At four in the morning turned out in the midst of driving snow to change anchorage on account of sea.
It was a cruel daybreak we witnessed; at 8 A. M. we showed a bit of sail and ran for shelter.
My sailors live roughly, and we put up at a fishing village (Corean) where they live still more roughly, and we spent Sunday and Sunday night there— my five sailors, myself—and about 20 men, women and children jammed in a room in a hut, the floor space of which room was about equivalent to that of a good double-bed.
And my foreign food is giving out, and I was compelled to begin on native chow. I hope my stomach will forgive me some of the things I have thrust upon it—filth, dirt, indescribale, and the worst of it is that I can't help thinking of the filth and dirt as I take each mouthful.

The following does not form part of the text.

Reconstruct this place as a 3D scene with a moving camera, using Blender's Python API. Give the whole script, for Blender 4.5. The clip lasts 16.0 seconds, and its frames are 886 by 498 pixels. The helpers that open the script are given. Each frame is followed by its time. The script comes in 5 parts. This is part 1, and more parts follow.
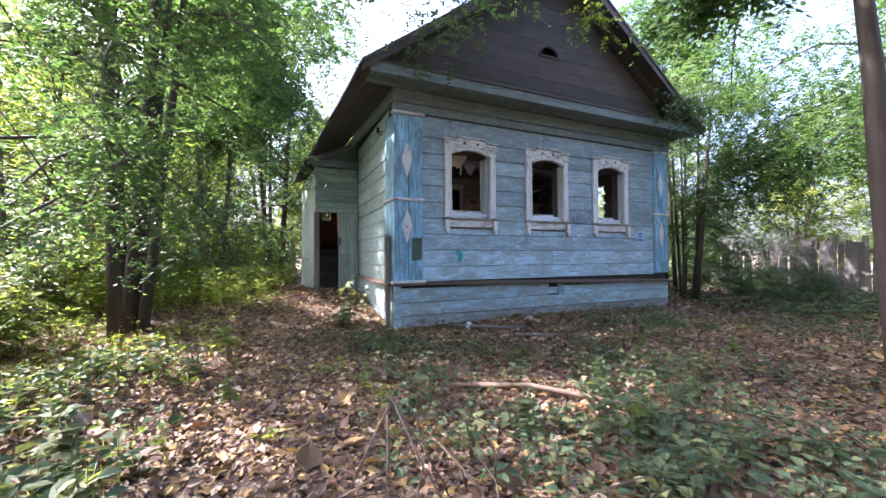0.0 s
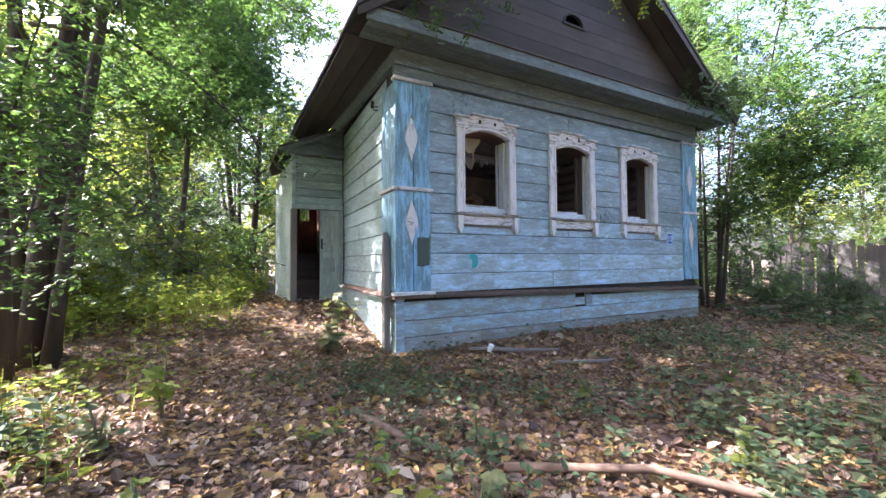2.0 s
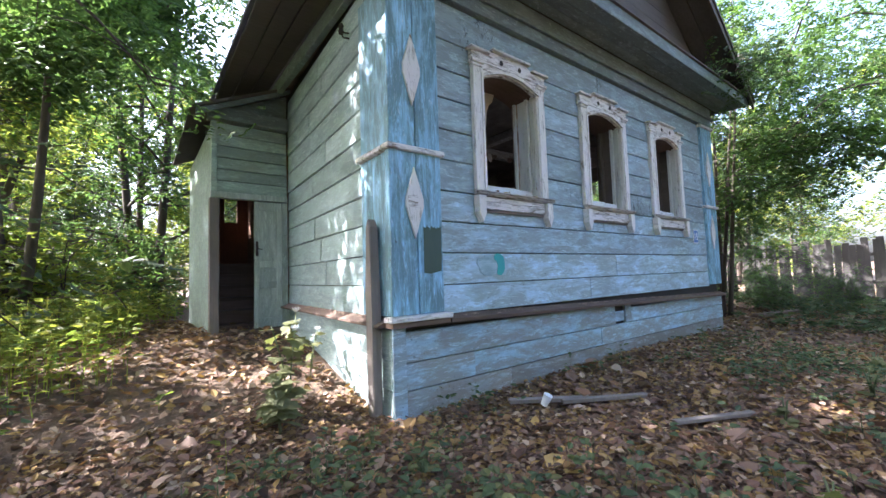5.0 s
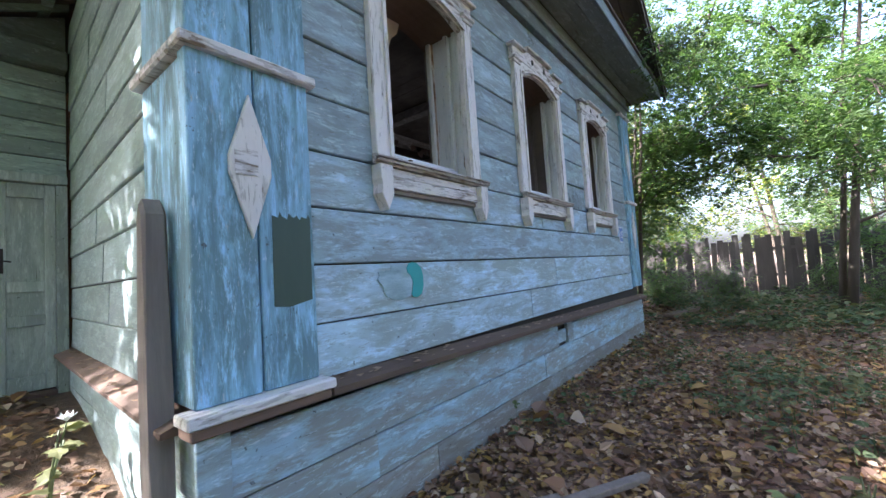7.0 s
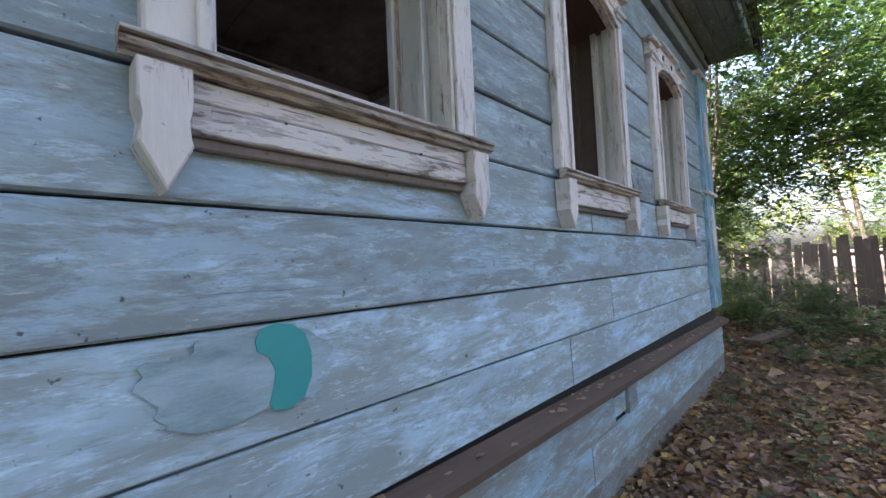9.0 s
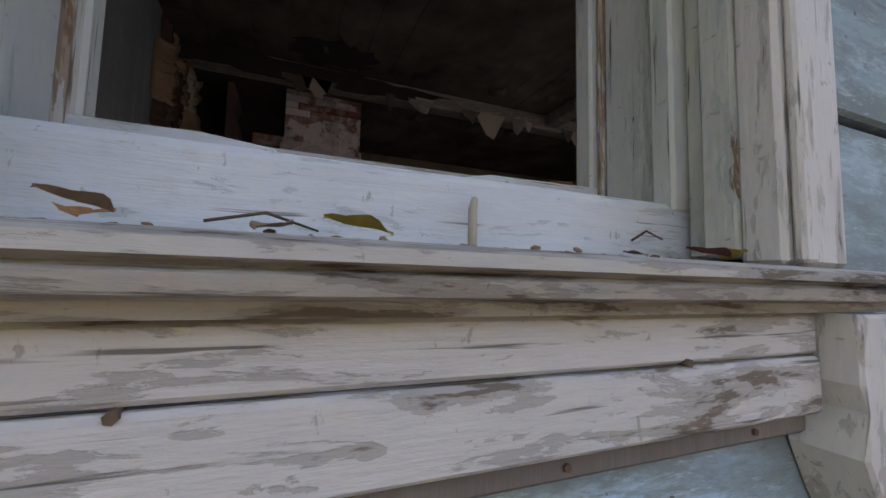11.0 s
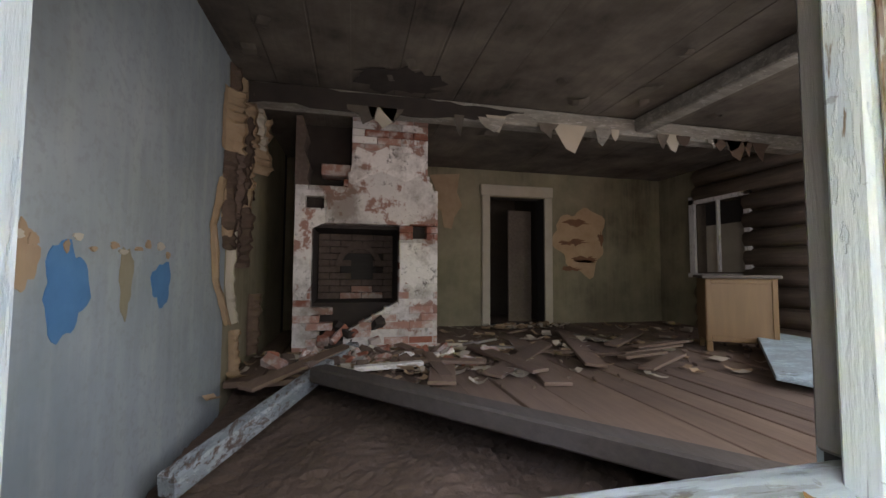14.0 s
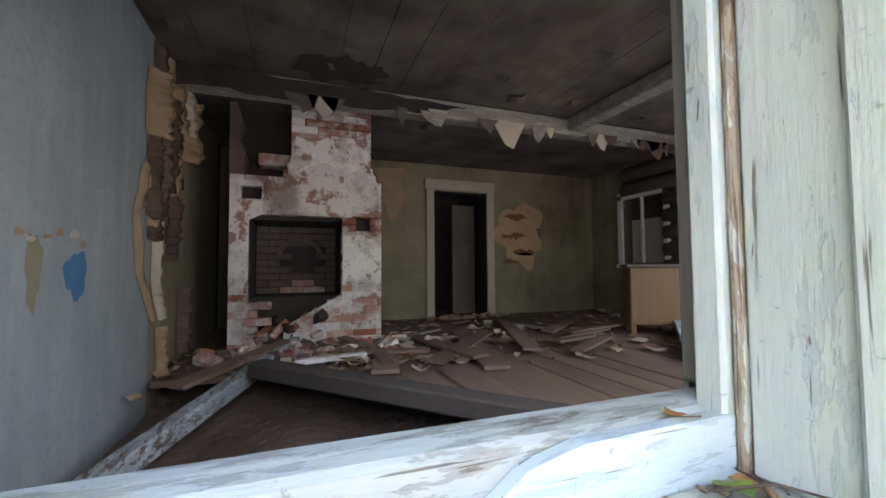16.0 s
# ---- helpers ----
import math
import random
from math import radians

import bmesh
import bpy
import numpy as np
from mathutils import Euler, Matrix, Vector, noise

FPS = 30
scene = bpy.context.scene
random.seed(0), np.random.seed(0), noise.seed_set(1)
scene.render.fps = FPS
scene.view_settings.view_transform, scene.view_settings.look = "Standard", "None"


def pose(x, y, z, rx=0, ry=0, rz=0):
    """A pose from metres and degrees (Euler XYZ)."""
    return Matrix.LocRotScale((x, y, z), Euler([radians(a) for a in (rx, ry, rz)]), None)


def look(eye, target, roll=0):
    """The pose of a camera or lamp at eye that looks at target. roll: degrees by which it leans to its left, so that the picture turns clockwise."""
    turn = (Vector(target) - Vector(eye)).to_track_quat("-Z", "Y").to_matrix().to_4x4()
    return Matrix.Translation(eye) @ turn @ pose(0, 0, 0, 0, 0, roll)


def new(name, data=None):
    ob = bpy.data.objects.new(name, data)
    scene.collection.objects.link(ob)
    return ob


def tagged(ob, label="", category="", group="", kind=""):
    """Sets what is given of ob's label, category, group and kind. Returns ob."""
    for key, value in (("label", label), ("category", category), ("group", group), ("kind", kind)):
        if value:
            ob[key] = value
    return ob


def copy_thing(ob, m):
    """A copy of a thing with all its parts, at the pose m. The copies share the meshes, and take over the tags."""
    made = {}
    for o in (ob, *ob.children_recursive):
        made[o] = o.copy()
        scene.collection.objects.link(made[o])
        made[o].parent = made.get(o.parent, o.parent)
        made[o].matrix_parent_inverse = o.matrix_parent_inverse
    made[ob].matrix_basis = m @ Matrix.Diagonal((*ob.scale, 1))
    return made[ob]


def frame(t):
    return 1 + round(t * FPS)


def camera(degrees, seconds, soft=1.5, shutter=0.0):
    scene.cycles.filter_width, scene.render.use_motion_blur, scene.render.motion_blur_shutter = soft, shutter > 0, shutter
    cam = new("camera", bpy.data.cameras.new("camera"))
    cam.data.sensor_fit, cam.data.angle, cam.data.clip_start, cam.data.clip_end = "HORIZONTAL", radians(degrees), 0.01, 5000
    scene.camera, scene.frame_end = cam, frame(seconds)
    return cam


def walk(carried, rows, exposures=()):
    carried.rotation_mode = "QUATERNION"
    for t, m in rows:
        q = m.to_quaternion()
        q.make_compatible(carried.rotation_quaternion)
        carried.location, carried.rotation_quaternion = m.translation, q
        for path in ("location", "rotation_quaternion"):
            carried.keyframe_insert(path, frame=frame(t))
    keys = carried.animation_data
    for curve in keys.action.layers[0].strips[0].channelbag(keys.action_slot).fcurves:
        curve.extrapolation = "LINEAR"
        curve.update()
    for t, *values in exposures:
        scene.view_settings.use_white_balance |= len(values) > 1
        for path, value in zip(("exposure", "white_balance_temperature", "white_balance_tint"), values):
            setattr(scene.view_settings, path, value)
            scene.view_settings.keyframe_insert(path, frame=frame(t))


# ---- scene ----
cam = camera(95.7, 16.0)
PATH = [
    (0, -0.341, 0.345, 1.141, -25.26, 1.11, 0.29),
    (0.5, -0.241, 0.692, 1.161, -26.70, 0.99, 0.34),
    (1, -0.154, 1.040, 1.168, -27.61, 1.15, 0.18),
    (1.5, -0.146, 1.380, 1.145, -28.17, 1.52, 0.11),
    (2, -0.191, 1.757, 1.133, -28.51, 1.88, 0.43),
    (2.5, -0.211, 2.117, 1.102, -28.70, 2.35, 0.52),
    (3, -0.208, 2.490, 1.126, -29.31, 2.21, 0.42),
    (5.5, 0.374, 4.084, 1.058, -40.73, 4.29, 2.34),
    (6, 0.643, 4.369, 1.071, -44.46, 4.35, 2.62),
    (6.5, 0.888, 4.581, 1.145, -47.33, 3.50, 2.94),
    (7, 1.122, 4.868, 1.178, -51.54, 3.33, 3.79),
    (7.5, 1.425, 5.001, 1.182, -52.71, 3.70, 4.15),
    (8, 1.785, 5.163, 1.203, -53.02, 4.14, 4.43),
    (10.3, 2.830, 5.926, 1.673, -31.81, 0.72, -0.71),
    (10.6, 2.862, 6.024, 1.734, -28.78, 1.68, -1.10),
    (11, 2.917, 6.133, 1.790, -22.41, 4.82, -1.33),
    (11.5, 2.923, 6.224, 1.948, -15.58, -1.08, -1.93),
    (12, 2.979, 6.323, 2.053, -11.76, 1.82, 0.72),
    (12.5, 2.973, 6.342, 2.109, -9.50, 3.68, -0.16),
    (13, 2.967, 6.355, 2.155, -9.42, 3.94, -0.40),
    (13.5, 2.963, 6.384, 2.179, -10.52, 3.71, -0.41),
    (14, 2.926, 6.403, 2.199, -12.73, 3.24, -0.32),
    (14.5, 2.924, 6.392, 2.195, -14.90, 3.03, -0.14),
    (15, 2.929, 6.368, 2.189, -16.96, 2.87, 0.19),
    (15.5, 2.925, 6.372, 2.192, -19.05, 2.54, 0.03),
    (16, 2.940, 6.349, 2.153, -20.34, 2.72, 0.37),
]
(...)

I showed one old fellow my false teeth at midnight. He proceeded to rouse the house. Must have given him bad dreams, for he crept in to me at three in the morning and woke me in order to have another look.
We are under way this morning— for Chemulpo. I hope I don't drop dead when I finally arrive there.
The land is covered with snow. The wind has just hauled ahead again. Our sail has come in, and the men are at the cars. If it blows up it'll be another run for shelter. O, this is a wild and bitter coast.